How Competitive Is It for International Graduates?
The picture looks different for international medical graduates (IMGs). Family medicine is one of the most accessible specialties for IMGs, but it’s still harder for them than for US graduates. Based on 2025 state-level data, non-US IMGs filled roughly 19% of family medicine positions nationwide. In some states the IMG presence is much higher: New York filled 91 of its 306 family medicine spots with non-US IMGs, while Florida placed 49 out of 270.
IMGs tend to concentrate their applications in family medicine precisely because it’s one of the specialties where they have realistic chances. This creates a dynamic where the overall specialty isn’t competitive, but the IMG applicant pool competing for the IMG-friendly programs can be quite crowded. If you’re an IMG, your competitiveness depends heavily on your exam scores, clinical experience in the US, and how strategically you build your rank list.
Application Inflation
Even in a less competitive specialty, applicants have been applying to more and more programs over time. US MD graduates now apply to an average of about 25 to 26 family medicine programs and interview at around 11. That’s a 57% increase in application volume compared to 2009, and research published in the Annals of Family Medicine found that submitting more applications doesn’t actually improve your match rate. Applying to 40 programs instead of 20 costs more money without meaningfully changing your outcome.

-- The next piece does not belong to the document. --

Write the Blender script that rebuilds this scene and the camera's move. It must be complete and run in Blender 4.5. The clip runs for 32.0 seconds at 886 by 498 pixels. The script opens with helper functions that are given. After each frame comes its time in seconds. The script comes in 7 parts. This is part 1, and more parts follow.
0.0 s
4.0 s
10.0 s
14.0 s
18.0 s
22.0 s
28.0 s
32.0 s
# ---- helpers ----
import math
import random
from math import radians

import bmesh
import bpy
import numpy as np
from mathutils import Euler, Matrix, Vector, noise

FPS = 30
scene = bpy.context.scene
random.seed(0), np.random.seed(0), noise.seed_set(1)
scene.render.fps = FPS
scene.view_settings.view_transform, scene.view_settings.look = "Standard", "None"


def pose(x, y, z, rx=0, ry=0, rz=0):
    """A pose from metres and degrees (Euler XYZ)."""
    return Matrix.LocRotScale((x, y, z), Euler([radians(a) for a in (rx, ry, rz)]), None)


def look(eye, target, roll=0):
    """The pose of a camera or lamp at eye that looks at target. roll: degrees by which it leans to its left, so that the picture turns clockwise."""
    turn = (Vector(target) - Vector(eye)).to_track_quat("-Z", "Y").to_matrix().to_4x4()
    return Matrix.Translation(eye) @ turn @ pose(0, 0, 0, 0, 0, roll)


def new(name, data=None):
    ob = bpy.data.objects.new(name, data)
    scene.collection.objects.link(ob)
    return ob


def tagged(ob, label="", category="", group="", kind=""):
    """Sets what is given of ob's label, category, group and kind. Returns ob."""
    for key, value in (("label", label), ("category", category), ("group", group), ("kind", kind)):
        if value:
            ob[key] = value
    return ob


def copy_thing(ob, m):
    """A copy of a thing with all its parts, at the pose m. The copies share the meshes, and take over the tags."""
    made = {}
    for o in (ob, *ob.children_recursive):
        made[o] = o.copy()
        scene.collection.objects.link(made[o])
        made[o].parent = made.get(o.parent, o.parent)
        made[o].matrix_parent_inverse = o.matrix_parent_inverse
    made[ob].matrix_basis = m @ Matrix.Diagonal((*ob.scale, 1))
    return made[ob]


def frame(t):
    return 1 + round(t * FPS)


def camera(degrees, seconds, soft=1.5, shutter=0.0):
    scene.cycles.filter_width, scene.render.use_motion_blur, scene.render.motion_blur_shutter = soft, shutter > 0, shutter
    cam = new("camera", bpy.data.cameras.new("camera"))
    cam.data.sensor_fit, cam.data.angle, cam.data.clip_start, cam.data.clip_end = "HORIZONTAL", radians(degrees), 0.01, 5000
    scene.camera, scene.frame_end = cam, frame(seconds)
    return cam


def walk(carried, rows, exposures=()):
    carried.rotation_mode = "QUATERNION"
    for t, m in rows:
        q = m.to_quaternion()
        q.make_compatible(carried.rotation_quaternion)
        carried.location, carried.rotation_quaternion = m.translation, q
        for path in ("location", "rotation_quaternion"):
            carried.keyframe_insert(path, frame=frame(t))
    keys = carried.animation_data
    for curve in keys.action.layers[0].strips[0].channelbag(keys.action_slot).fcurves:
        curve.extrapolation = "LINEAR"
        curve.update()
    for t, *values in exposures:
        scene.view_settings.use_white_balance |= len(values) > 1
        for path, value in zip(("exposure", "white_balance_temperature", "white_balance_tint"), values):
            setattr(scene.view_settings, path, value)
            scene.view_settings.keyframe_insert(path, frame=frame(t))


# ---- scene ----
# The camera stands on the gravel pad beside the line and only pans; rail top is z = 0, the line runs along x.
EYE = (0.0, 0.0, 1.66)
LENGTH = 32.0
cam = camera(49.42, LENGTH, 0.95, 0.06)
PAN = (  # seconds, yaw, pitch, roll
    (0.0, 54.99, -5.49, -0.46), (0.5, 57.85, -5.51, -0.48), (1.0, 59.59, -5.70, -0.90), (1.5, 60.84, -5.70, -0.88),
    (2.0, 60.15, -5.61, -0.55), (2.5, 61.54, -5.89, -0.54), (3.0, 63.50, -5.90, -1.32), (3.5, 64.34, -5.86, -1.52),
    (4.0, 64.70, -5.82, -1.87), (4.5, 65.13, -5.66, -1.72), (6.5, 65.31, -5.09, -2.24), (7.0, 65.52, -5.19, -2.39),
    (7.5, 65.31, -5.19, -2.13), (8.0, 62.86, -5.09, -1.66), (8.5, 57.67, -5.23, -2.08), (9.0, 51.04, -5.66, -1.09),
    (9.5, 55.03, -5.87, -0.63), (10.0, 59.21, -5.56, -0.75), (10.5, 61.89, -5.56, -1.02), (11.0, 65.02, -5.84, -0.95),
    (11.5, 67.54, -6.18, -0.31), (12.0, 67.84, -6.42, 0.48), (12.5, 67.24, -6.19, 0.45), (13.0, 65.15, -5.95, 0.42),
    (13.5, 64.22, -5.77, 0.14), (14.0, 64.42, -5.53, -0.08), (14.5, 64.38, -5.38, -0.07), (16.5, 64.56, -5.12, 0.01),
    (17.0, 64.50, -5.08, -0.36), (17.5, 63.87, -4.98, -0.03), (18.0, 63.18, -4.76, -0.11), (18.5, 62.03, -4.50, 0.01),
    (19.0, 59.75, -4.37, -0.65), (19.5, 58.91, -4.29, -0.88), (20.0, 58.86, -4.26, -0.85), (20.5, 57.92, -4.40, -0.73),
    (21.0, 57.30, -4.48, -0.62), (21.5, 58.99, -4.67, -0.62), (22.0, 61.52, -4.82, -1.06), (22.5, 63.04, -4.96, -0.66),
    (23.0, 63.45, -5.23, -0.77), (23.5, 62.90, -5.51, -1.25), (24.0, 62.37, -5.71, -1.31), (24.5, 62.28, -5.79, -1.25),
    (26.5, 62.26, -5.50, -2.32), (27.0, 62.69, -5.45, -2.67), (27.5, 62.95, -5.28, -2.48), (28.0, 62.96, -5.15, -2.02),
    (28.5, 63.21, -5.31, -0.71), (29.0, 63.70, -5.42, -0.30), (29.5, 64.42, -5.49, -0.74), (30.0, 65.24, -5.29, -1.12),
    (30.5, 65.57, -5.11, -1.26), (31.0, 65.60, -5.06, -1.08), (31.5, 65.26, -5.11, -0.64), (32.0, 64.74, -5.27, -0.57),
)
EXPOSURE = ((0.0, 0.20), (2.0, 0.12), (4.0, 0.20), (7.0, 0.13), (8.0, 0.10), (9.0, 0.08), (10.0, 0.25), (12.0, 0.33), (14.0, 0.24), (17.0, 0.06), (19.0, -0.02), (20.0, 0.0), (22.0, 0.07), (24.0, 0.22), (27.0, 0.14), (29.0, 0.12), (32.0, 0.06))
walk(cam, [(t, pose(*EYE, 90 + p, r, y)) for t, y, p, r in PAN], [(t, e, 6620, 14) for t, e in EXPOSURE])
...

The practical takeaway: you don’t need to blanket the country with applications. A focused list of 15 to 25 programs, chosen based on genuine fit and geographic preference, is more than sufficient for most US graduates. Spending your energy on fewer, better-targeted applications and strong interview performances matters more than sheer volume.

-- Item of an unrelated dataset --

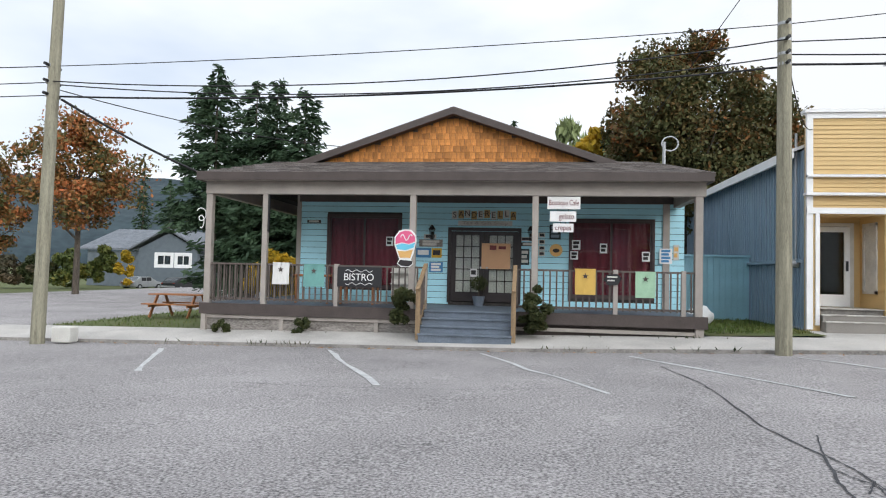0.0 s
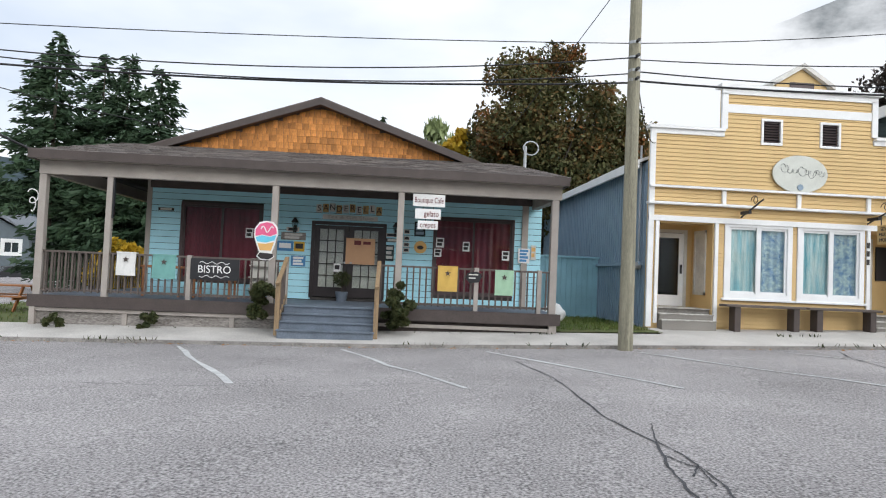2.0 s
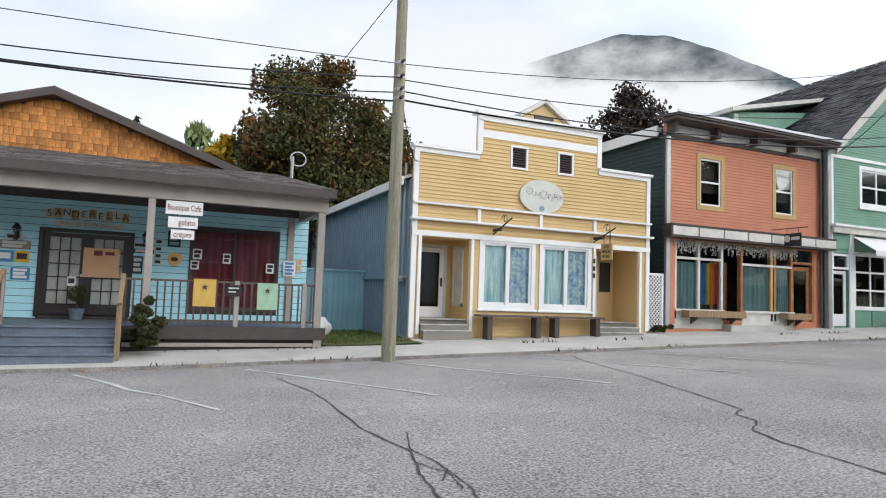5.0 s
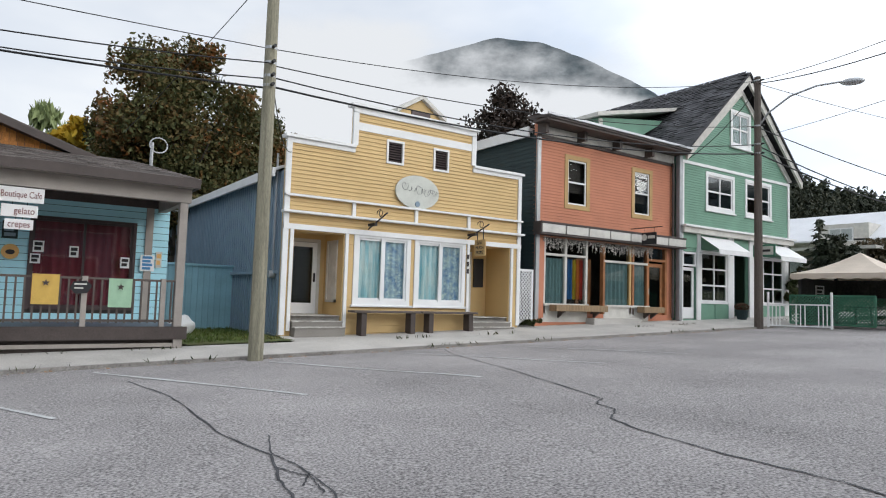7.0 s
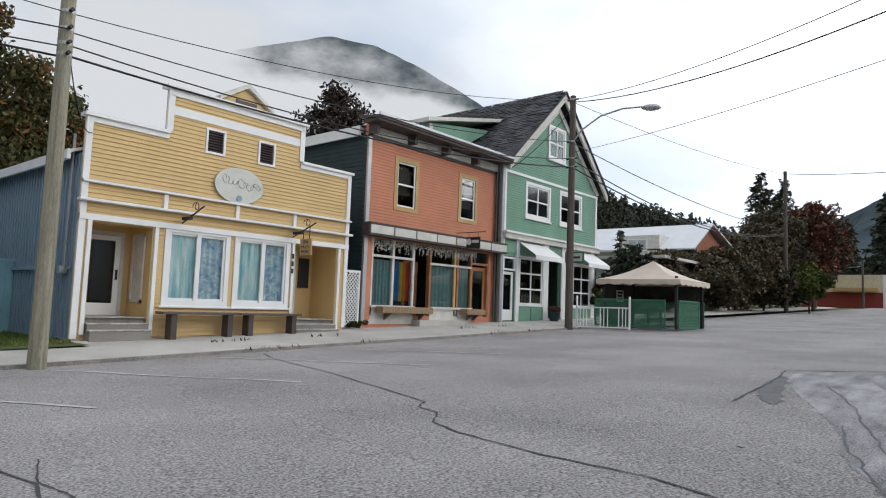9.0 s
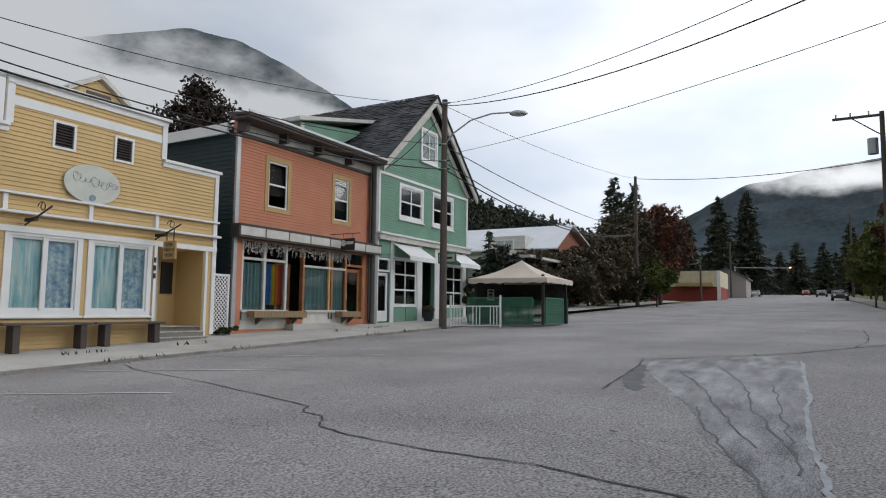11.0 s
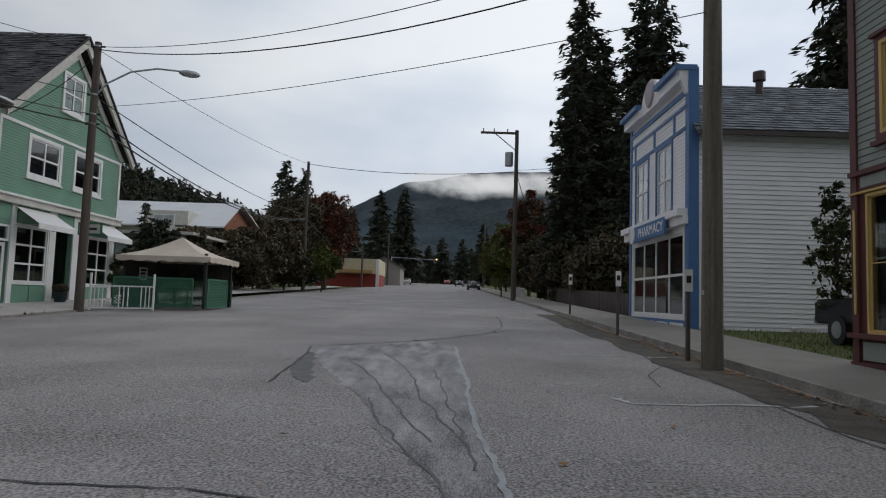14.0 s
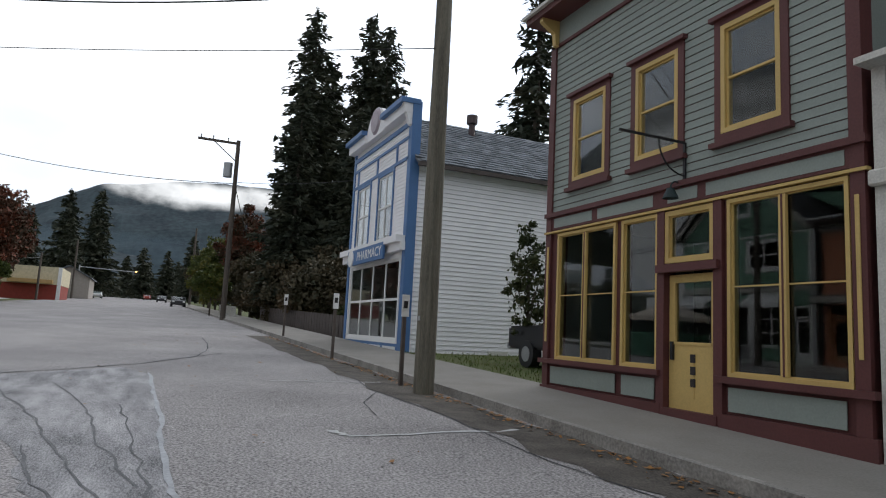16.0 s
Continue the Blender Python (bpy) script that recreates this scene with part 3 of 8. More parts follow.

Not All Programs Are Equal
While family medicine as a whole is not competitive, individual programs vary widely. University-affiliated programs in desirable cities like Seattle, San Francisco, Portland, or Denver attract far more applicants than rural community programs in less popular locations. A program at a major academic medical center with strong research infrastructure and an urban location may receive 1,000 or more applications for eight spots. A smaller community program in a rural area might struggle to fill its positions at all.
This geographic and institutional divide is the most important nuance in understanding family medicine competitiveness. The specialty’s overall fill rate of 85% masks a reality where top-tier programs are genuinely selective and lower-tier programs rely heavily on SOAP and IMG applicants to fill their classes. If you’re targeting a popular program in a competitive metro area, treat your application with the same seriousness you would for a moderately competitive specialty. If you’re flexible on location, you’ll have abundant options.
Trends to Be Aware Of
Primary care positions have been expanding steadily. The 2025 match saw 20,300 categorical primary care positions offered, a new high and an increase of 877 over the previous year. Family medicine alone added 148 positions compared to 2024. At the same time, the total applicant pool grew by about 4%, with 52,498 people registering for the match overall.
The growth in positions has kept pace with or slightly outpaced applicant growth, which means family medicine hasn’t become meaningfully more competitive in recent years. The specialty continues to expand capacity faster than demand. For applicants, this is good news: the trend points toward sustained accessibility rather than increasing selectivity. The ongoing national shortage of primary care physicians means medical schools and health systems have strong incentives to keep adding family medicine training positions for the foreseeable future.